━━ Records supplied

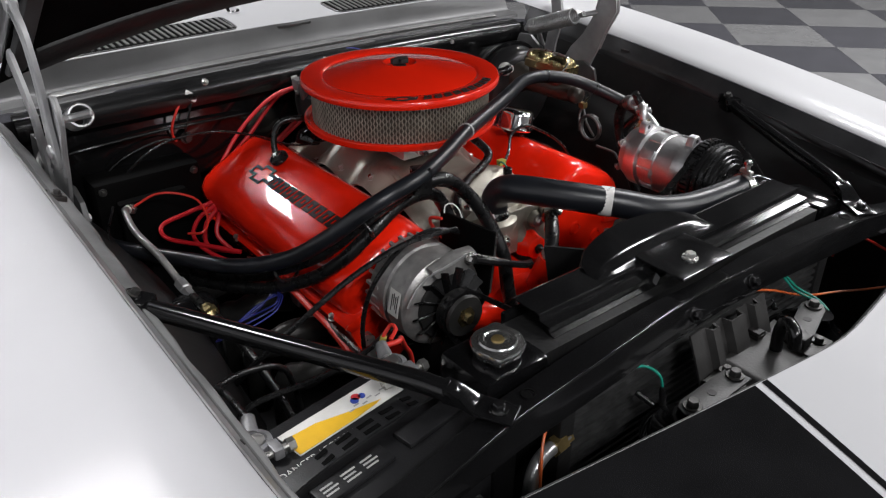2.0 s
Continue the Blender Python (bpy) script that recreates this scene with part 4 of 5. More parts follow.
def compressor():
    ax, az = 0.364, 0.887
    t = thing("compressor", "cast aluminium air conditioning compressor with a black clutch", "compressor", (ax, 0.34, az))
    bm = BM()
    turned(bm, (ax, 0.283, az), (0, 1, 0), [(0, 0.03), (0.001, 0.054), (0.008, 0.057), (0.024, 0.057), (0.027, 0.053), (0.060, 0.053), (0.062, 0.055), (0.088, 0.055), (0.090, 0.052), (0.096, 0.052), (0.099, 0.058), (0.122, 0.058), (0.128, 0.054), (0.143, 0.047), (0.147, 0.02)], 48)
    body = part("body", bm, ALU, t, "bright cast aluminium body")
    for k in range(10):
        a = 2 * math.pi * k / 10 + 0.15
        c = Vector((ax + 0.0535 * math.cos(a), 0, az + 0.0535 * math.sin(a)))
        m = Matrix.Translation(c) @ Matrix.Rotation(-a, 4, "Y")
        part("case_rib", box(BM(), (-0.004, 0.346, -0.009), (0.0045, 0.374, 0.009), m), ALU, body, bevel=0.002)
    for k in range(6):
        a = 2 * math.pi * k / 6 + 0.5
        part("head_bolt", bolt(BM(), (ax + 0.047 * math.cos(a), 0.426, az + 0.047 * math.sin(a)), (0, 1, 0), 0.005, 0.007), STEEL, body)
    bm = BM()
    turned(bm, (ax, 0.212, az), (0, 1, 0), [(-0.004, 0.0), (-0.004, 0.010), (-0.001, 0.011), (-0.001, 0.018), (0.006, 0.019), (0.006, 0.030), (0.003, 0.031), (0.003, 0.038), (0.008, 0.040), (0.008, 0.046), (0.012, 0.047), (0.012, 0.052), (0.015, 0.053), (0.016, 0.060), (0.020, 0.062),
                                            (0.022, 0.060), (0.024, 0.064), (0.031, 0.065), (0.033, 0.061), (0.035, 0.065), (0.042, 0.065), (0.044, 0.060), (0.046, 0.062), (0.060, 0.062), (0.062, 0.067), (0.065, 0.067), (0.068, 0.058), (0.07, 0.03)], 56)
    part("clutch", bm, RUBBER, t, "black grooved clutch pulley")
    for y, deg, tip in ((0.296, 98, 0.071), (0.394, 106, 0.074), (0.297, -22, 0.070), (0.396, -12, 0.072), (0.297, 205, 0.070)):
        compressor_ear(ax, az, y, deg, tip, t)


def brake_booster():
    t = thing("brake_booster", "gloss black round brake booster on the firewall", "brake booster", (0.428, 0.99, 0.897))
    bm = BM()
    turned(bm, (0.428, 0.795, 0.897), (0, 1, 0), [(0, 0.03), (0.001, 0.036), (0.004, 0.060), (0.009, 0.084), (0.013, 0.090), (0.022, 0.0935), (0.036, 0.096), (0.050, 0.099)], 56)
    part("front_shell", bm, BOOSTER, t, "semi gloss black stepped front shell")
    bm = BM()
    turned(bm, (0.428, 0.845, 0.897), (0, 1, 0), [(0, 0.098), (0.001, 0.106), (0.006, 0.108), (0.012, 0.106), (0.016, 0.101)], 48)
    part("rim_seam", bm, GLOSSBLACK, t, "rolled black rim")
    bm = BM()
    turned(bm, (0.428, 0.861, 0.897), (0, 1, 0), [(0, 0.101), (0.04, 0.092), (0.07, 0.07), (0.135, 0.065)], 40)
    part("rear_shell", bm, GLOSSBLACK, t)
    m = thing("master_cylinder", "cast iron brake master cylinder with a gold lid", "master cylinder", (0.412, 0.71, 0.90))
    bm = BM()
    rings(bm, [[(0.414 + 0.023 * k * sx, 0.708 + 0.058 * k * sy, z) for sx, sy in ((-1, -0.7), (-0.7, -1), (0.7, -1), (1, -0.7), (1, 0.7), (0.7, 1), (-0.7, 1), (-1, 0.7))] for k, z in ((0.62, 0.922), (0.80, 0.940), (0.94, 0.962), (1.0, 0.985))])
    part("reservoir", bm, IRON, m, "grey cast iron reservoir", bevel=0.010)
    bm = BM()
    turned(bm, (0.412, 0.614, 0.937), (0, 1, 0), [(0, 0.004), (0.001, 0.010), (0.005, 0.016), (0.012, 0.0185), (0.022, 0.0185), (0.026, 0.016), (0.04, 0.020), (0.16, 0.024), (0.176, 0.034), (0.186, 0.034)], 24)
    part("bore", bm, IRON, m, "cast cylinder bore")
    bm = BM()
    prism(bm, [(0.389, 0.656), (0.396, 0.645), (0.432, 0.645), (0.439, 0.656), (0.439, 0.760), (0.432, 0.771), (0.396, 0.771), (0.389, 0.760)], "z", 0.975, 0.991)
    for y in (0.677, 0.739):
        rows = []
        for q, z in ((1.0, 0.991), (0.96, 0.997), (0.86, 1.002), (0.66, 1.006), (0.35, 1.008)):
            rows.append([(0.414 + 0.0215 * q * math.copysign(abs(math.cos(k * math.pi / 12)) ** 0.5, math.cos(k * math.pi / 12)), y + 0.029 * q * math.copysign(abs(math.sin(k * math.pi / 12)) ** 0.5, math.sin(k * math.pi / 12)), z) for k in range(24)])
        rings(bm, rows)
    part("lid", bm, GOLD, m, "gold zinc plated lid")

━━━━
━━ Records supplied

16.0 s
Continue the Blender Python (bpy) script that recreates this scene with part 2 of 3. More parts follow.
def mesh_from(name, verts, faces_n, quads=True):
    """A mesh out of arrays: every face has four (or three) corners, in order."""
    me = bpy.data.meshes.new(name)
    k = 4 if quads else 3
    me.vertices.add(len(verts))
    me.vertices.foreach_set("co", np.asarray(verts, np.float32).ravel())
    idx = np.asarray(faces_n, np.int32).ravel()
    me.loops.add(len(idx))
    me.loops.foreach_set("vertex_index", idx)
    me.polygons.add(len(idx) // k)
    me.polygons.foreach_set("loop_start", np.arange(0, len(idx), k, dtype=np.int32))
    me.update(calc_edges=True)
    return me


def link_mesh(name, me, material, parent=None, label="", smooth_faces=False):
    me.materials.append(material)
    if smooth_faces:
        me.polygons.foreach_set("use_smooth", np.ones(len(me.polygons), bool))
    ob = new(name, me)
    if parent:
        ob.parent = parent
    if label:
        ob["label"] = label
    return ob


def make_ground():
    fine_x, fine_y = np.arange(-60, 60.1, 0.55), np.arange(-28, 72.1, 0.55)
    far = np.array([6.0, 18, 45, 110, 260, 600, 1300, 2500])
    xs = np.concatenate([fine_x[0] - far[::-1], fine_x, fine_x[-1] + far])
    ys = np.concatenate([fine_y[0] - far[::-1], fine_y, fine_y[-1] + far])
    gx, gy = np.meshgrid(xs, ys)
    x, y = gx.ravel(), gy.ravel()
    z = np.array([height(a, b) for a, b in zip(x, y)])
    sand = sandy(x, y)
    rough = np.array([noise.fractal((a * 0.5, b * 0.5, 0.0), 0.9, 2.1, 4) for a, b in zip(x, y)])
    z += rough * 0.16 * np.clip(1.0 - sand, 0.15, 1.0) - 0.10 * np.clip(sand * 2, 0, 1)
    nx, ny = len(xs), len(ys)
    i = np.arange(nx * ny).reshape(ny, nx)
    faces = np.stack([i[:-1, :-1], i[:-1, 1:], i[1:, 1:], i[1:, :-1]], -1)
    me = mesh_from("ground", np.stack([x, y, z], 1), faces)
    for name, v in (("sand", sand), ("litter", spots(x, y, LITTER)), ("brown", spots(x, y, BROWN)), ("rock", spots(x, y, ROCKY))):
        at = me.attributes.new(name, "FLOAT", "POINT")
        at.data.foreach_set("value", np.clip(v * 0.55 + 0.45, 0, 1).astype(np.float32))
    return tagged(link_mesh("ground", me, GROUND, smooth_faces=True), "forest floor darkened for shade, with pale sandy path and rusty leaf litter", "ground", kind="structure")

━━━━
━━ Records supplied

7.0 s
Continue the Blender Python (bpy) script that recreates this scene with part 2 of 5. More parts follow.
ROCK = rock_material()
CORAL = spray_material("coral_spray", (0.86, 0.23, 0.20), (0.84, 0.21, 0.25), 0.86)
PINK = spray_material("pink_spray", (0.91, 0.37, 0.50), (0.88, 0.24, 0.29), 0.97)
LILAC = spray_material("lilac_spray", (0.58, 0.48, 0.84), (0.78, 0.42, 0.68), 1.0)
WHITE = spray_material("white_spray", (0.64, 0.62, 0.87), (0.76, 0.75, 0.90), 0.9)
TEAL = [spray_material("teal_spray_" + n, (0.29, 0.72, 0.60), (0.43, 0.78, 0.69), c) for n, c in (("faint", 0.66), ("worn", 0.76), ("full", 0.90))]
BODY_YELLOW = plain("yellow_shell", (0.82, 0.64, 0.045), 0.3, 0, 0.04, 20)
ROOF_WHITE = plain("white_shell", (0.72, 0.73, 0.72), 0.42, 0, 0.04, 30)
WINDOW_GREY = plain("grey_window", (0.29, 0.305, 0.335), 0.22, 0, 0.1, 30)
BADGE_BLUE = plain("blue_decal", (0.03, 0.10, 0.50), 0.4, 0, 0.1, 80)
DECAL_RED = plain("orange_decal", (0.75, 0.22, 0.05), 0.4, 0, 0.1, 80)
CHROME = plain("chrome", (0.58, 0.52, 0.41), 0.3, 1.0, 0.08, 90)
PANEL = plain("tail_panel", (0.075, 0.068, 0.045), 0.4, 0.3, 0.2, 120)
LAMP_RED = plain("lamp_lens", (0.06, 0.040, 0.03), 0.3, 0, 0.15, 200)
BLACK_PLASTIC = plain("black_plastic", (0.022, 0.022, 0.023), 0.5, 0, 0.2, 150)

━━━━

* The exercise
Copy all lines from the listing that contain "scene".

* In response
Continue the Blender Python (bpy) script that recreates this scene with part 4 of 5. More parts follow.
Continue the Blender Python (bpy) script that recreates this scene with part 2 of 3. More parts follow.
Continue the Blender Python (bpy) script that recreates this scene with part 2 of 5. More parts follow.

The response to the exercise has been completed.